- **Short problem**
Make an exact copy of the lines, leaving the pictures out.

++++++

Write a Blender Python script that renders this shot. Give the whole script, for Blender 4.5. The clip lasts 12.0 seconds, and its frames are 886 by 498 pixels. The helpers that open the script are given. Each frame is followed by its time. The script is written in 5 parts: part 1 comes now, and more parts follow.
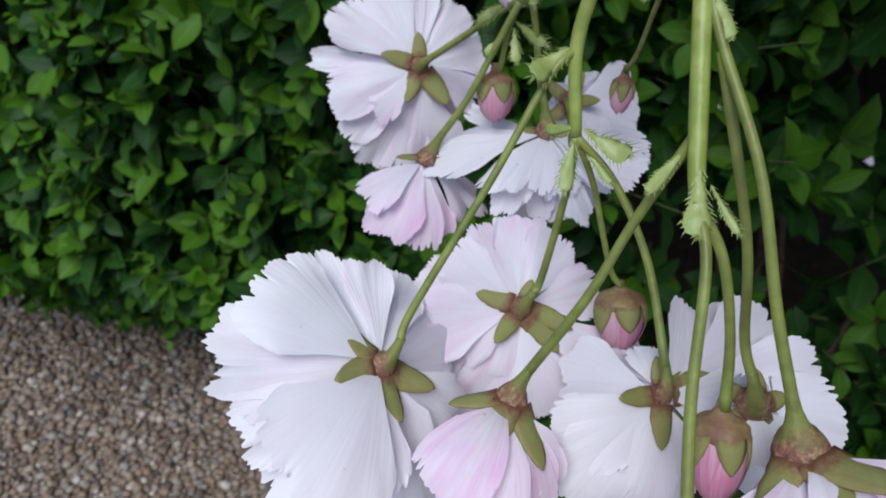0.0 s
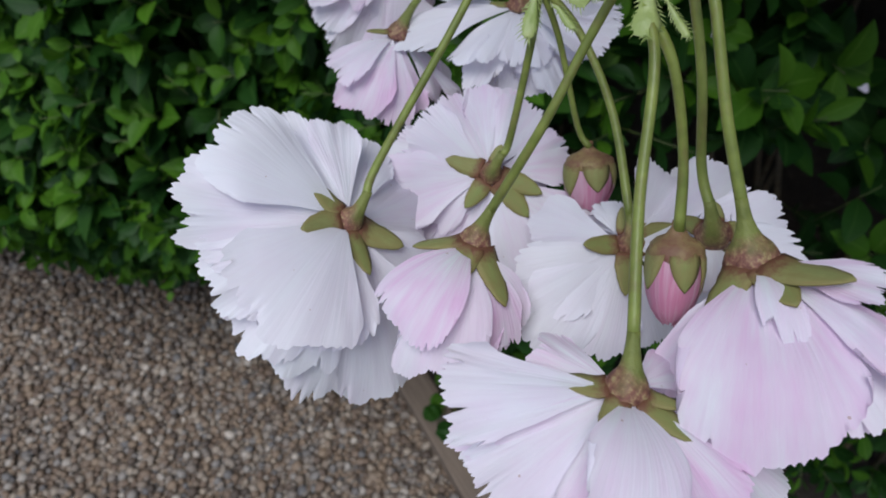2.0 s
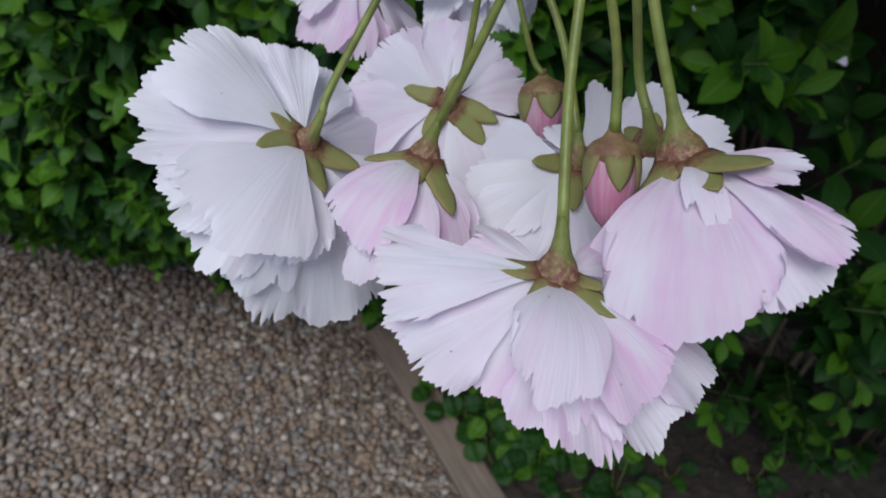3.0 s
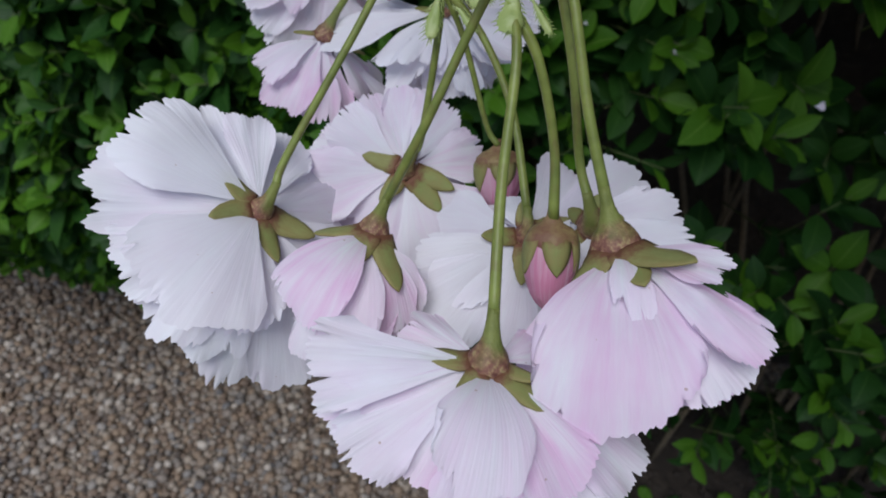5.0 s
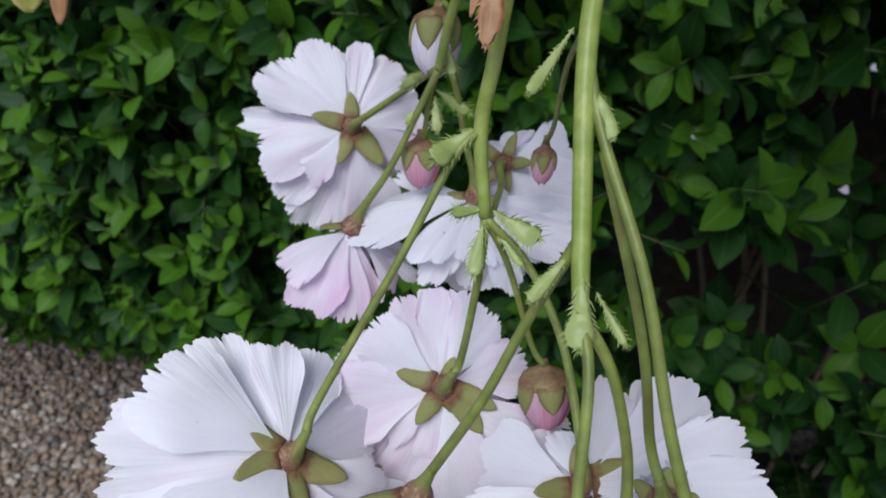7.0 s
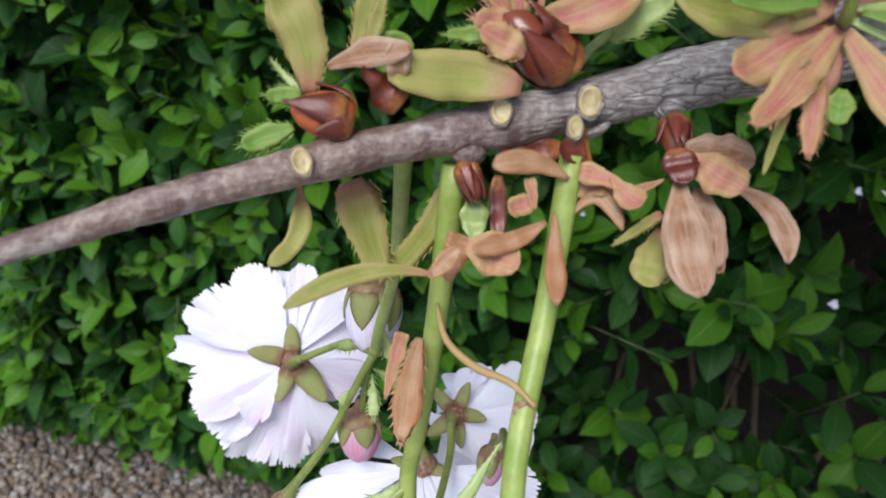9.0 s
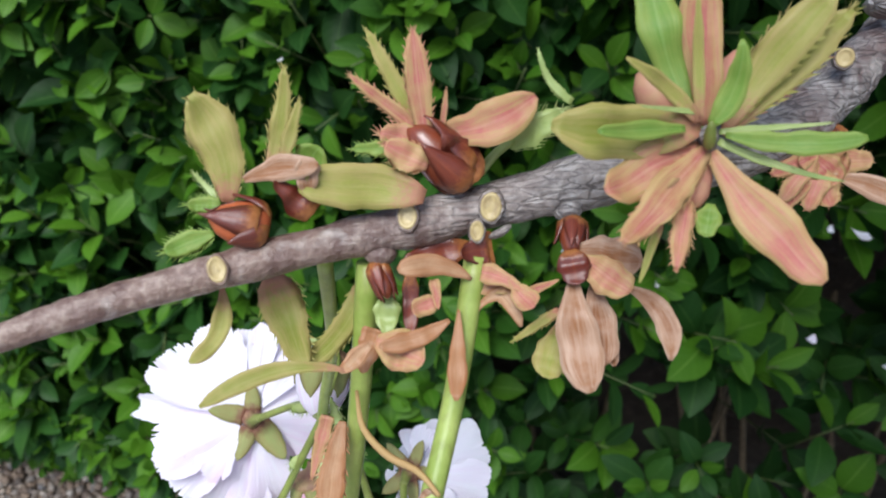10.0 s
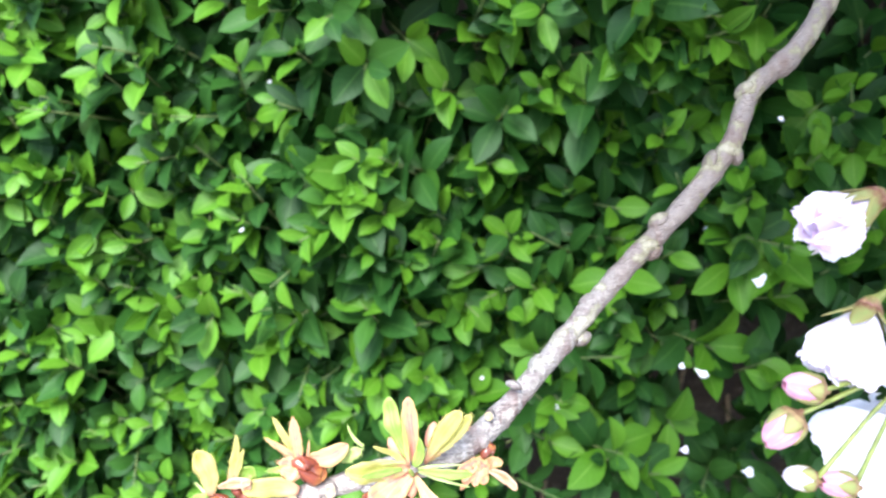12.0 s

++++++

- **Solution**
Write a Blender Python script that renders this shot. Give the whole script, for Blender 4.5. The clip lasts 12.0 seconds, and its frames are 886 by 498 pixels. The helpers that open the script are given. Each frame is followed by its time. The script is written in 5 parts: part 1 comes now, and more parts follow.
0.0 s
2.0 s
3.0 s
5.0 s
7.0 s
9.0 s
10.0 s
12.0 s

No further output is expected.